4.0, United States/Canada

The Departed

2006 / Martin Scorsese > In short, The Departed is the best American film of the year, and the best work from Scorsese since Goodfellas. Whatever qualms one may have based on their positive experience with Infernal Affairs, these should be given less gravity due to the meticulous craftsmanship that Scorsese employs in his direction. The film is not perfect (which is a common ailment for most remakes), but isn’t so mostly because of certain personal preferences. It is, however, sharply written with an incisive comic pull and drenched in objective emotion.

The cast is flawless (so much so, that the film was recently awarded Best Ensemble of the year by the National Board of Review), with Leonardo DiCaprio giving what is perhaps his finest performance to date and worthy of an Oscar nomination.
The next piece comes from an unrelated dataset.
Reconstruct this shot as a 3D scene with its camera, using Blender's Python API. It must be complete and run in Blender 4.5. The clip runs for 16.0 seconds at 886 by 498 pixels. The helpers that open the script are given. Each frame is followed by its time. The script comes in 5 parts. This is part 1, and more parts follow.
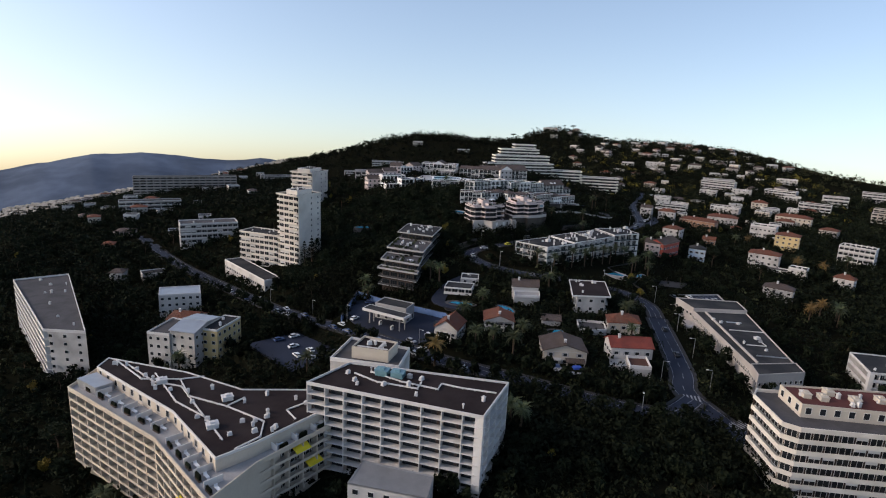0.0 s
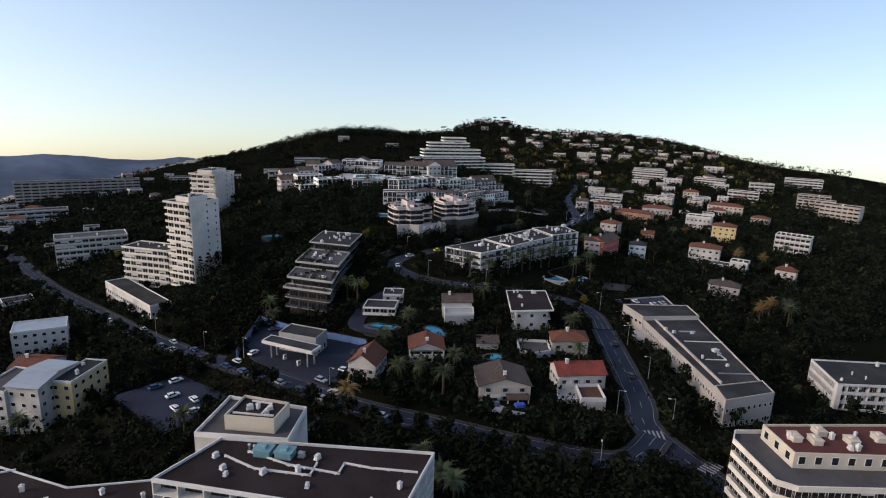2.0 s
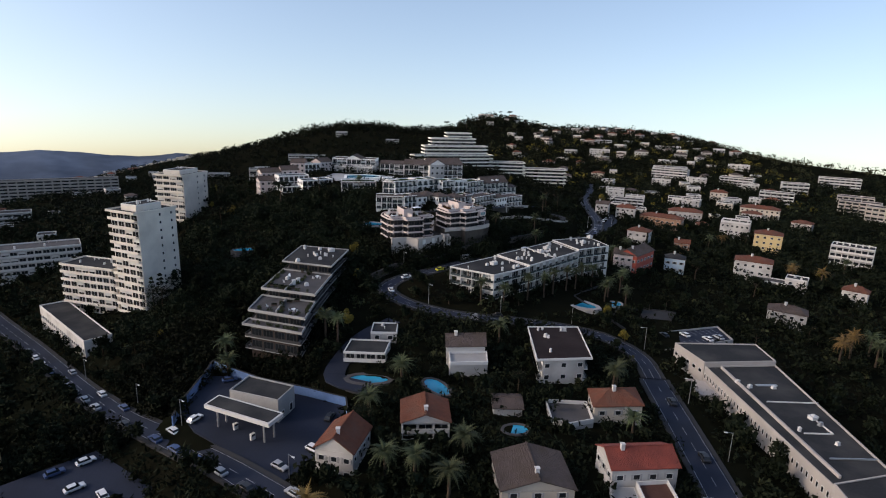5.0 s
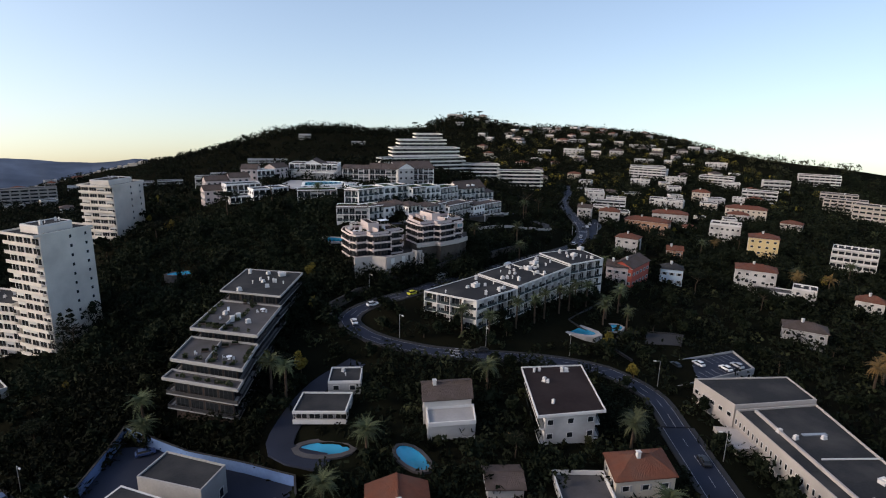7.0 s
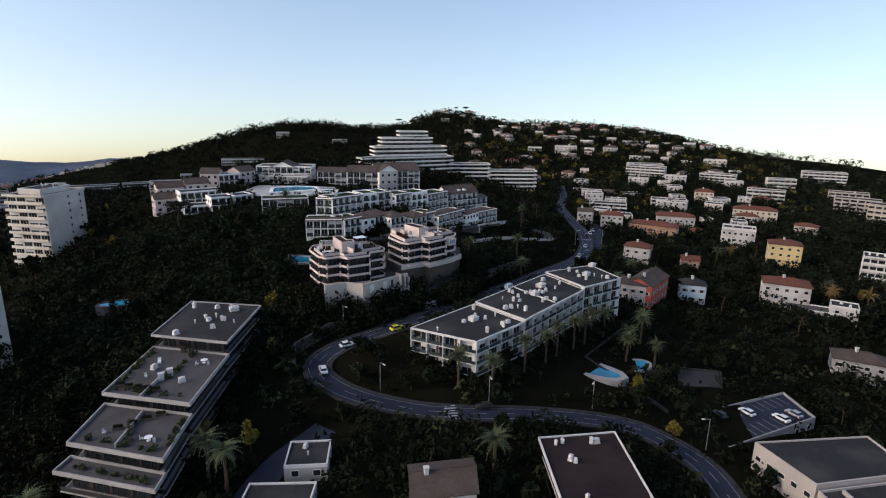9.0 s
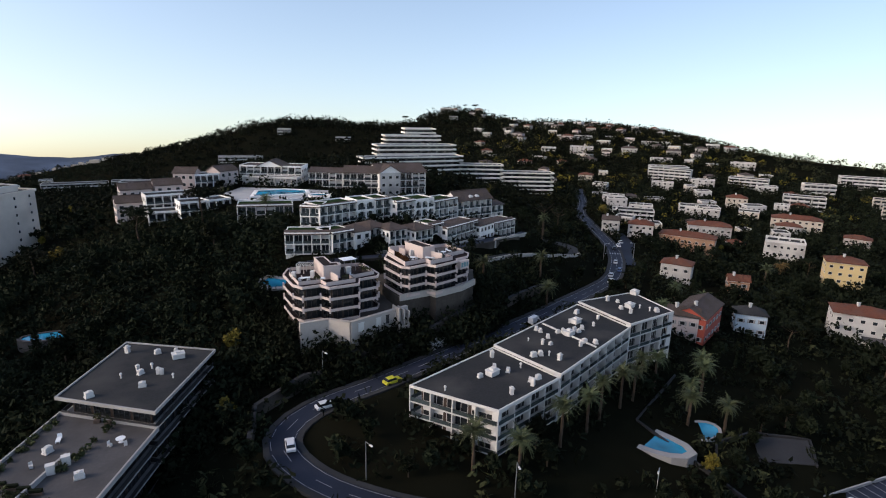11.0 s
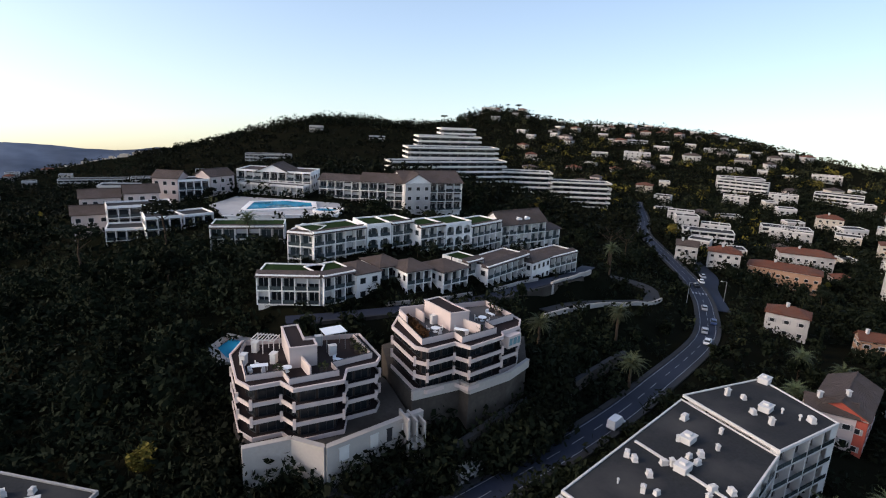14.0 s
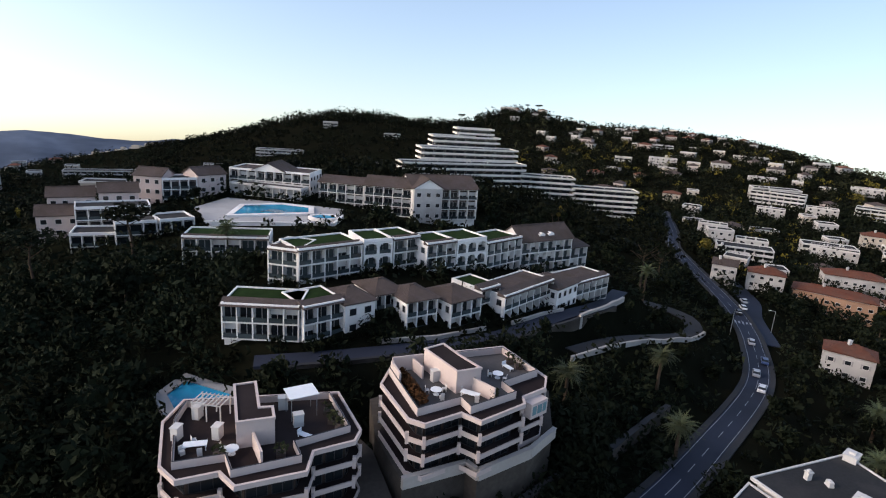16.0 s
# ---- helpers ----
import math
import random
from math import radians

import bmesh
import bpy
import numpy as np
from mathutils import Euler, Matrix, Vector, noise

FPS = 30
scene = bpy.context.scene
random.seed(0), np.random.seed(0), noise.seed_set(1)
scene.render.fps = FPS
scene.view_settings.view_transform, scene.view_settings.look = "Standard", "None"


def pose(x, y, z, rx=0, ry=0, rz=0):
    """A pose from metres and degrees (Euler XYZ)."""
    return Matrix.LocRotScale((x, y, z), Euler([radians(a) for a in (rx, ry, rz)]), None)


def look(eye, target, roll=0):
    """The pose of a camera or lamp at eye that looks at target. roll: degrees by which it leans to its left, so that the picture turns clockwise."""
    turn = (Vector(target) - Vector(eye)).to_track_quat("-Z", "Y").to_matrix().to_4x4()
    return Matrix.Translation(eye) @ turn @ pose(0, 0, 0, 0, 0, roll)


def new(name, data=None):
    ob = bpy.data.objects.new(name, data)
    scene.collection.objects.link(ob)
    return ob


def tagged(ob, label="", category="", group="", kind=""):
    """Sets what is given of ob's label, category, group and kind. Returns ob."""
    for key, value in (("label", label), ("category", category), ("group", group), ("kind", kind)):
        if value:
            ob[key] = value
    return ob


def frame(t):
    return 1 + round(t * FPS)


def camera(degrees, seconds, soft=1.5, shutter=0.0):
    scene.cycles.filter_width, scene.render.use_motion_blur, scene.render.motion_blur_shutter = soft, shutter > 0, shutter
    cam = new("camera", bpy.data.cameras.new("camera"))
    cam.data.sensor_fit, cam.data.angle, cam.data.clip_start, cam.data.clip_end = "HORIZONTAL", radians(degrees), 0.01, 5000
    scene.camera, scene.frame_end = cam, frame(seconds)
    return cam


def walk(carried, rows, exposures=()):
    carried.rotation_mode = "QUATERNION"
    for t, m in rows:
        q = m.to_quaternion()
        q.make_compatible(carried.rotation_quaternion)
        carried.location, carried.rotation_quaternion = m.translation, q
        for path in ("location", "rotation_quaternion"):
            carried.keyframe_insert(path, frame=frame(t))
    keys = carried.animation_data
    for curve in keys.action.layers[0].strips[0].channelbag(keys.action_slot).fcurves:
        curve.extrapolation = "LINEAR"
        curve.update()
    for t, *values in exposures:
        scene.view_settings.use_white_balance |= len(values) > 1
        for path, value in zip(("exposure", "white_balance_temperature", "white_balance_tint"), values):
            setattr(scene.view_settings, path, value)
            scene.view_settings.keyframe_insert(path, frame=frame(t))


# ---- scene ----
cam = camera(76.4, 16.0, soft=1.1)
PATH = [
    (0, (-1.914, -1.466, 77.294), (-1.843, 0.478, 76.832), 2.7),
    (0.5, (0.736, 7.446, 77.147), (0.852, 9.388, 76.682), 2.5),
    (1, (3.15, 16.297, 76.905), (3.477, 18.215, 76.441), 1.8),
    (1.5, (5.164, 25.029, 76.56), (5.463, 26.95, 76.091), 1.8),
    (2, (6.846, 33.674, 76.147), (7.14, 35.595, 75.672), 1.9),
    (2.5, (8.142, 42.102, 75.669), (8.428, 44.023, 75.19), 2.0),
    (3, (9.254, 50.412, 75.215), (9.54, 52.332, 74.734), 2.1),
    (3.5, (10.363, 58.538, 74.82), (10.646, 60.457, 74.333), 2.1),
    (4, (11.524, 66.761, 74.48), (11.798, 68.681, 73.99), 2.2),
    (4.2, (11.952, 69.985, 74.391), (12.228, 71.904, 73.9), 2.1),
    (6.3, (16.028, 103.761, 71.808), (16.352, 105.676, 71.328), 1.5),
    (6.5, (16.503, 107.205, 71.723), (16.888, 109.108, 71.243), 1.2),
    (7, (17.883, 116.128, 71.48), (18.27, 118.031, 70.998), 1.3),
    (7.5, (19.269, 124.871, 71.227), (19.711, 126.76, 70.742), 1.0),
    (8, (20.784, 133.741, 71.027), (21.219, 135.631, 70.541), 1.1),
    (8.5, (22.2, 142.323, 70.879), (22.636, 144.213, 70.388), 1.1),
    (9, (23.679, 151.129, 70.752), (24.115, 153.018, 70.259), 1.0),
    (9.2, (24.303, 154.655, 70.682), (24.739, 156.543, 70.187), 1.0),
    (11.3, (32.01, 192.699, 67.825), (32.423, 194.591, 67.328), 1.6),
    (11.5, (32.741, 196.273, 67.733), (33.157, 198.165, 67.233), 1.5),
    (12, (34.532, 205.093, 67.423), (34.783, 207.012, 66.918), 2.0),
    (12.5, (36.291, 213.661, 66.972), (36.599, 215.571, 66.465), 2.0),
    (13, (37.88, 222.076, 66.597), (38.172, 223.989, 66.09), 2.1),
    (13.5, (39.379, 230.061, 66.328), (39.689, 231.973, 65.831), 2.2),
    (14, (40.653, 237.474, 66.264), (40.942, 239.388, 65.763), 2.6),
    (14.5, (41.759, 243.985, 66.22), (42.033, 245.902, 65.717), 2.9),
    (15, (42.843, 249.772, 66.109), (43.124, 251.688, 65.608), 3.2),
    (15.5, (43.699, 254.722, 65.879), (43.951, 256.642, 65.378), 3.6),
    (16, (44.495, 259.137, 65.676), (44.735, 261.057, 65.168), 4.0),
]
EXPOSURE, KELVIN, TINT = 1.03, 7150, 14
walk(cam, [(t, look(eye, target, roll)) for t, eye, target, roll in PATH], [(0, EXPOSURE - 0.15, KELVIN, TINT), (9, EXPOSURE - 0.1, KELVIN, TINT), (12.5, EXPOSURE + 0.05, KELVIN, TINT), (16, EXPOSURE + 0.1, KELVIN, TINT)])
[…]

Mark Wahlberg gives the film an extra edge (and definitively separates it from the original), and Vera Farmiga is a promising, if delayed, discovery. The only weak spot seemed to be Martin Sheen, but that seems to be attributable to the script’s momentary weakness rather than the actor’s own abilities.
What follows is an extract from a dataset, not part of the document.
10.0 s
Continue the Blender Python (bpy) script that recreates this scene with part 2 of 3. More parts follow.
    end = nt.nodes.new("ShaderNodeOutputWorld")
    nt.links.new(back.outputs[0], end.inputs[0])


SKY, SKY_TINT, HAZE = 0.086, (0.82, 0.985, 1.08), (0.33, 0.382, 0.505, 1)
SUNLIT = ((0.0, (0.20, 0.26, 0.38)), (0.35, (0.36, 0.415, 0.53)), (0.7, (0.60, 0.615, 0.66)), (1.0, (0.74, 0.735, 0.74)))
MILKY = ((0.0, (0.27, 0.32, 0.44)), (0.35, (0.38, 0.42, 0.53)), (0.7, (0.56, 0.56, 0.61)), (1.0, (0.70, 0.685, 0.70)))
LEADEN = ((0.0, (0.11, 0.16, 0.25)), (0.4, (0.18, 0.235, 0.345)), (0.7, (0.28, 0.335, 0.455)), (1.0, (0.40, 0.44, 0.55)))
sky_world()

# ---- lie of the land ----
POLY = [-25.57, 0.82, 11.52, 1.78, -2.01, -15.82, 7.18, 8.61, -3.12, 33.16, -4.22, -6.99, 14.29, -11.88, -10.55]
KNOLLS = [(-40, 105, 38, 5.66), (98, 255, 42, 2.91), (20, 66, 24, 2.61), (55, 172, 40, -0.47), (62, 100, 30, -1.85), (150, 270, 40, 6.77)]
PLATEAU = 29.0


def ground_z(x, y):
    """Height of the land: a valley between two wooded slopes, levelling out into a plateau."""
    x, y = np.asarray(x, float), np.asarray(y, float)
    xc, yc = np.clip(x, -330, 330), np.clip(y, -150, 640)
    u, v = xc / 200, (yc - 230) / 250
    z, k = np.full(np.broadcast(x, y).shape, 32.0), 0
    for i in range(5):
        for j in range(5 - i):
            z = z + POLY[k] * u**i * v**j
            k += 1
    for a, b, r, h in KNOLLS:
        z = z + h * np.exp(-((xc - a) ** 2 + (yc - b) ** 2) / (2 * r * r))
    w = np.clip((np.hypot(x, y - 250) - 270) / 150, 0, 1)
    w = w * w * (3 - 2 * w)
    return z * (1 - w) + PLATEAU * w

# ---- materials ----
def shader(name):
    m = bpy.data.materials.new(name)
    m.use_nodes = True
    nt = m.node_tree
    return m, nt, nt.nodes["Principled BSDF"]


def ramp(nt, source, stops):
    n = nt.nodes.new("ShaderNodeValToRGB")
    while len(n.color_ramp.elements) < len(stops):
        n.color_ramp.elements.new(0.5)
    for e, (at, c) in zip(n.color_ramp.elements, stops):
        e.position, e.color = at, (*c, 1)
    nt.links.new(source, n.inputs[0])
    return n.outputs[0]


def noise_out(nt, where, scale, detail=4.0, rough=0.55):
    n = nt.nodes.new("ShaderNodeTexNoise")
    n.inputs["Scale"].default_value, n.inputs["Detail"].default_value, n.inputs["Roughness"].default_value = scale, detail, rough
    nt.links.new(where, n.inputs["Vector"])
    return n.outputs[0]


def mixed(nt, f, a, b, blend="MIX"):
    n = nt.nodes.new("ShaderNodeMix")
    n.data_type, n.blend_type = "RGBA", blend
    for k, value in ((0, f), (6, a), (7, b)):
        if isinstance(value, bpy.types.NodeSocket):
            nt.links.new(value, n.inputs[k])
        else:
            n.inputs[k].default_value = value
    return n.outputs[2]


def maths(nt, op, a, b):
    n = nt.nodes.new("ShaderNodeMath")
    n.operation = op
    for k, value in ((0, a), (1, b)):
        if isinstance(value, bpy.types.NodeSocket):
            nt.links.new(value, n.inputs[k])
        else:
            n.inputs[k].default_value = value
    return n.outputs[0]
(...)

I found it fascinating how The Departed barely felt like Infernal Affairs. While hard not to continuously compare the two, there were more than enough fresh jolts in the Scorsese venture to take my mind away from the original. But as for the inevitable question of which is better, the honest truth, however sidestepping, is that they are different films with different styles based on an underlying idea that alone could not have made these the works of art that they are.